PERSONAL ESSAYS


Reader Feedback on "Heaven Is a Cliche, So Is Cyberspace"
Deb, You're one wild chick. I think it's the wry smile that lurks beneath your words. Or maybe just the sense you convey -- that you've gotten away with "it," perhaps too often. Alas, I'm hooked. Do it again, OK?
--jcd
07/16
I listened to your piece on the nerve cd, both well written and well read, and after this piece yer easily my favorite writer on nerve, next to lisa carver. What I loved is your perspective as part nerd & part layman -- calling the READY screen "demented" and commenting on the noiseless room were suuuuch exciting touches. As part poet and part dork myself, the eerie simple and ultimately FORCEFUL world of math and technology (forceful because it works one way and one way only, no silly willynilly "interpretations" or "impressionism") turns me on the way a simple circle does. It involves imagination, but it doesn't have time for literary conceits -- it hums quietly and with scary potential. Frankly, I am totally forlorn that this archaic HAL-type appeal is gone as computers become more for dummies, streamlined to have universal graphic appeal. Feh! When i hear about the first computer being as big as the room, spilling cables everywhere, nothing turns me on more. Bravo on your personal view of this indeed cliche topic -- it is what makes this interesting. And your chat dialogue was alternately very funny and very heated, though I'd hate to think you REALLY believe in practice it was sexier just having random nerds' brains, which in my opinion would be *much* more disappointing than having their bodies. I vizualize your boyfriend as a true geek, not one of the all-too-common vaguely gothic vaguely Trekkie people the net is usually populated by, and you as the interloper, seeing all sorts of dirty subtexts, being turned on by your fumbling interactions with the sci-fi world.
--bleh
08/05
Just checking out your system.
--KTR
07/20
Beautiful, poetic, clean, and oh how inspiring..
--eh
06/14
Fantastic to read about such a thing. Not just the quick pace in which it is written...but the story itself. So many people were into the not-quite world-wide web back then, and it was as simple as the one big service, COMPUSERVE. I would sit for hours at night and watch all the people type to each other. Such another wonderful and horrible view of the voyeur. You know that guy at the party who would just sit and drink and watch as people paired off and went upstairs or left the party altogether? That was me, and it was enough. I was young and loved watching what I shouldn't have and listening in on things that people normally kept private. Some were liars and it was a gag, others were lonely and it wasnt' serious enough.

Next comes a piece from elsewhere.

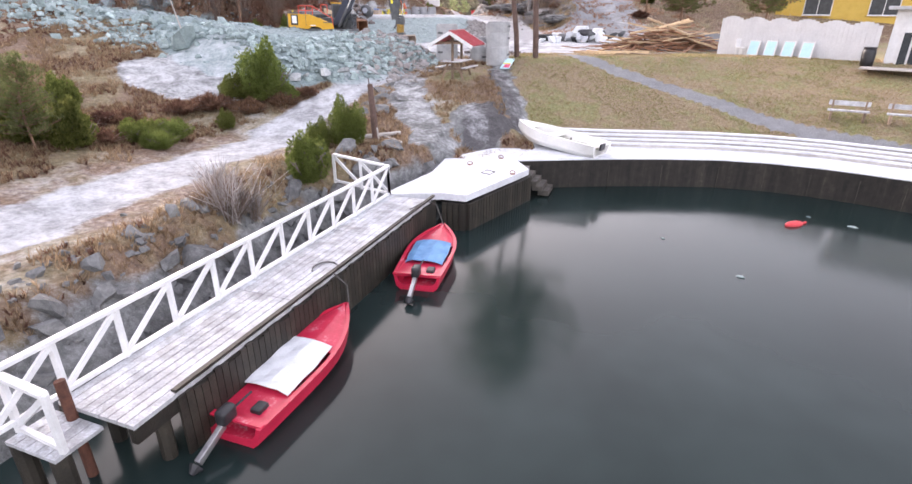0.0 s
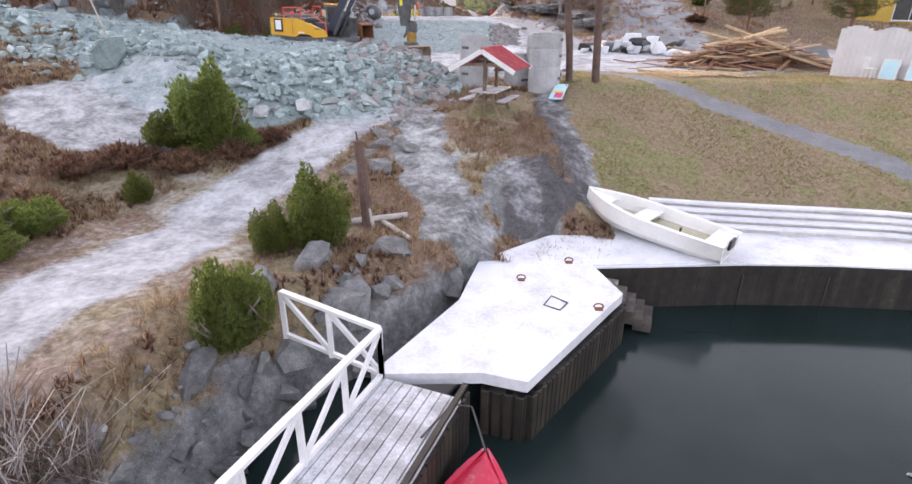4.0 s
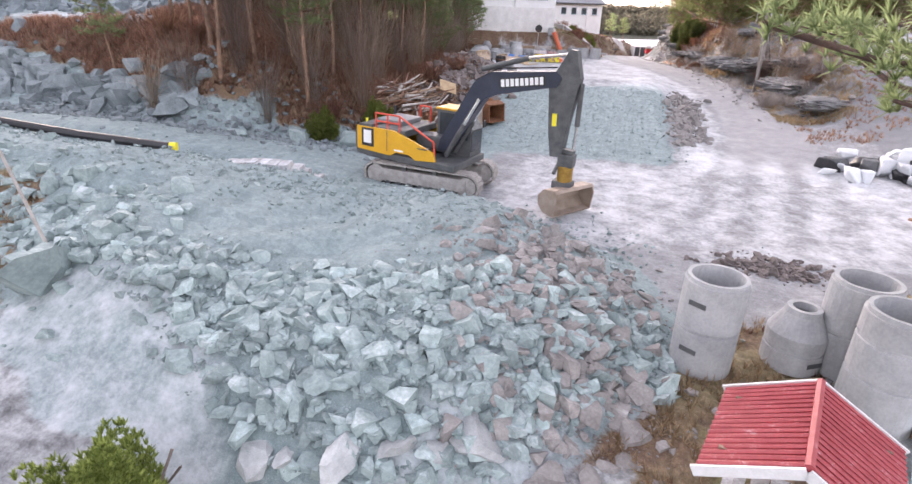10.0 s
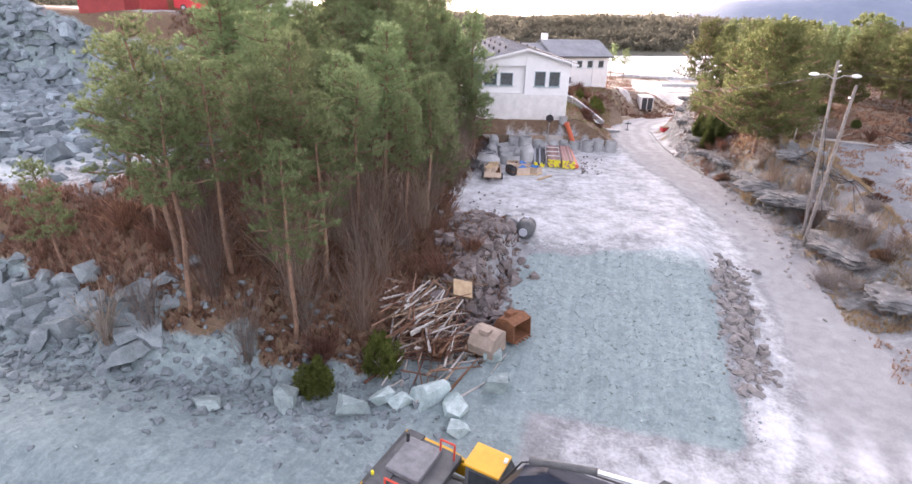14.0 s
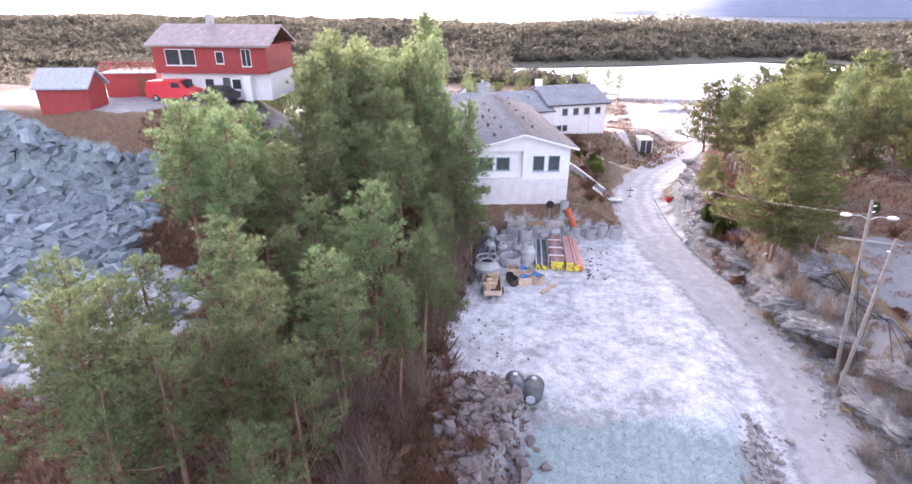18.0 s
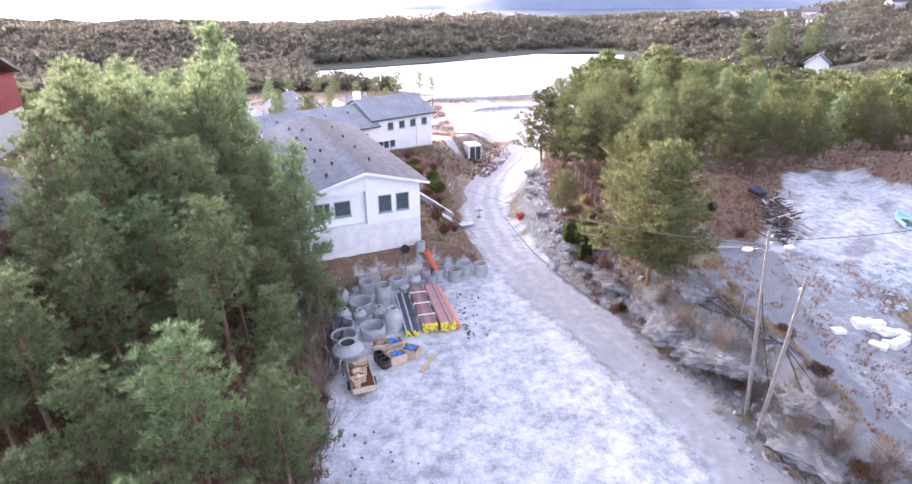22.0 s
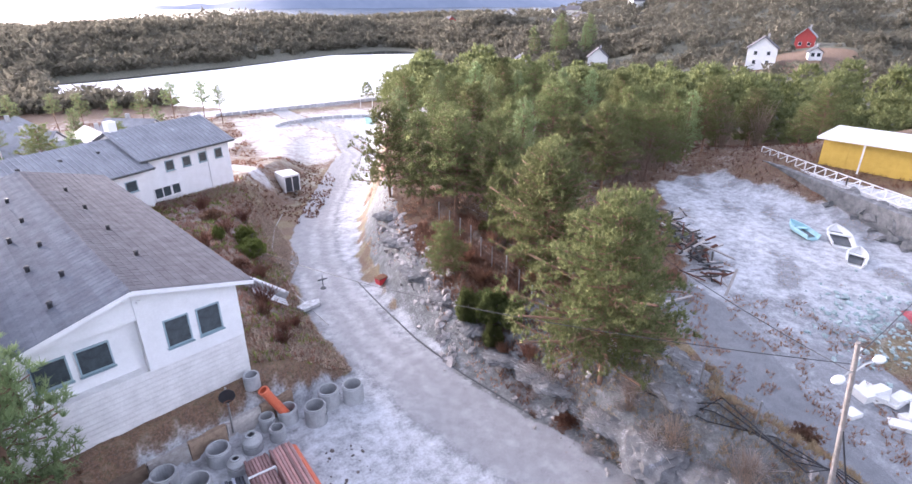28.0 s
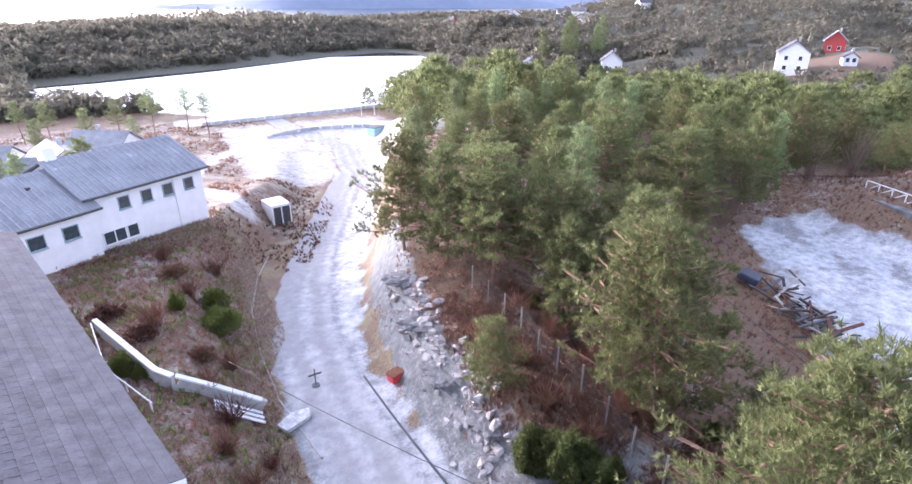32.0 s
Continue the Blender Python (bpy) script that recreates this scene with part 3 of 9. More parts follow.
def stone(rng, size, flat=0.7):
    """An angular splintered stone: a skewed block cut by seven chance planes."""
    own = bmesh.new()
    bmesh.ops.create_cube(own, size=1.9)
    lx, ly = rng.uniform(0.7, 1.1), rng.uniform(0.45, 0.8)
    for _ in range(8):
        nrm = Vector((rng.gauss(0, 1), rng.gauss(0, 1), rng.gauss(0, 0.8))).normalized()
        bmesh.ops.bisect_plane(own, geom=own.verts[:] + own.edges[:] + own.faces[:], plane_co=nrm * rng.uniform(0.5, 0.8), plane_no=nrm, clear_outer=True)
        edges = [e for e in own.edges if e.is_boundary]
        if edges:
            bmesh.ops.contextual_create(own, geom=edges)
    skew = rng.uniform(-0.4, 0.4)
    for v in own.verts:
        v.co = Vector((v.co.x * lx + skew * v.co.z, v.co.y * ly, v.co.z * flat)) * size
    bmesh.ops.recalc_face_normals(own, faces=own.faces[:])
    return own


def sheet(name, polygon, z, mat, label, category):
    bm = bmesh.new()
    bm.faces.new([bm.verts.new((x, y, z)) for x, y in polygon])
    return tagged(link(name, bm, mat), label, category, kind="structure")


sheet("water", [(-2600, -400), (2800, -400), (2800, 3200), (-2600, 3200)], 0.0, "water", "still dark green harbour water with a skin of ice", "water")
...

For me it was a party I'd crashed and no one cared.
--Lb
05/30
I don't think that've ever before read something so deep and unnerving. Your a wonderful writer, and I would like to read more of your compositions. I think the online world needs more stable minds like yourself.
--EE
05/29
incredible style........i could read you all day long
--sgs
04/27
"It was like that moment you rub a lamp and a genie appears, the stuff of jokes and dreams. Welcome to Compuserve." No, no, no! GEnie was a *whole other service*! It's a silly, irrelevant joke, but someone had to say it. Seriously, my first cybersex encounter was in the classic days of C-64s and 300 baud modems. I was on a number of local BBSes, one of which was a sort of protoMUD called "Land of Genesis". My character started flirting with someone else's character. We moved it to personal email, and it got pretty hot. Later, we met at a "Land of Genesis" party, and I was a little disappointed that nothing happened. She had a boyfriend, granted, but I was expecting at least a little smoldering-look action. *sigh* Internet? When I was your age we had 300 baud modems and we liked it! we liked it fine!
--MHBK
03/13
Way to go!! If you change the period the article could easily have been about me. My first time was a total surprise ... was not looking but it found me. Bigtime! This is head fucking taken to the extreem.
--MPC
03/12
Good piece of writing, except for the technical details ... Where did you get the great picture of the eternally great C64?
--D'H
02/23
I loved this essay! It is so full of textures; I adore the way it reaches through the depths of darkness and finds wet, sticky heat. I liked the format as well, it made me feel a part of that forbidden newness. There is humor and eros in the mysteries of technology, especially for the un-initiated among us. This story gives history to all the Cyber-sexy relationships that we forge here on Nerve. It helps create community. Plus,it made me giggle, and notice my heart beating in my chest. . .It made me notice my own anticipation for my next sexual romp through the language of desire.
--lbf
02/21
ok blais .lis ca!
--mv
02/21
I love the way this piece looks... the blue screen, the huge, white type. Nostalgia for technology is so rich, and Margolin satisfies. (I have a picture on my desk at work of me, with feathered hair, playing with a Merlin.) I love the way Margolin writes, how she teases out the beauty in what we desire... gadgets, the mind, silence. This is a beautiful, deeply funny, and erotic piece.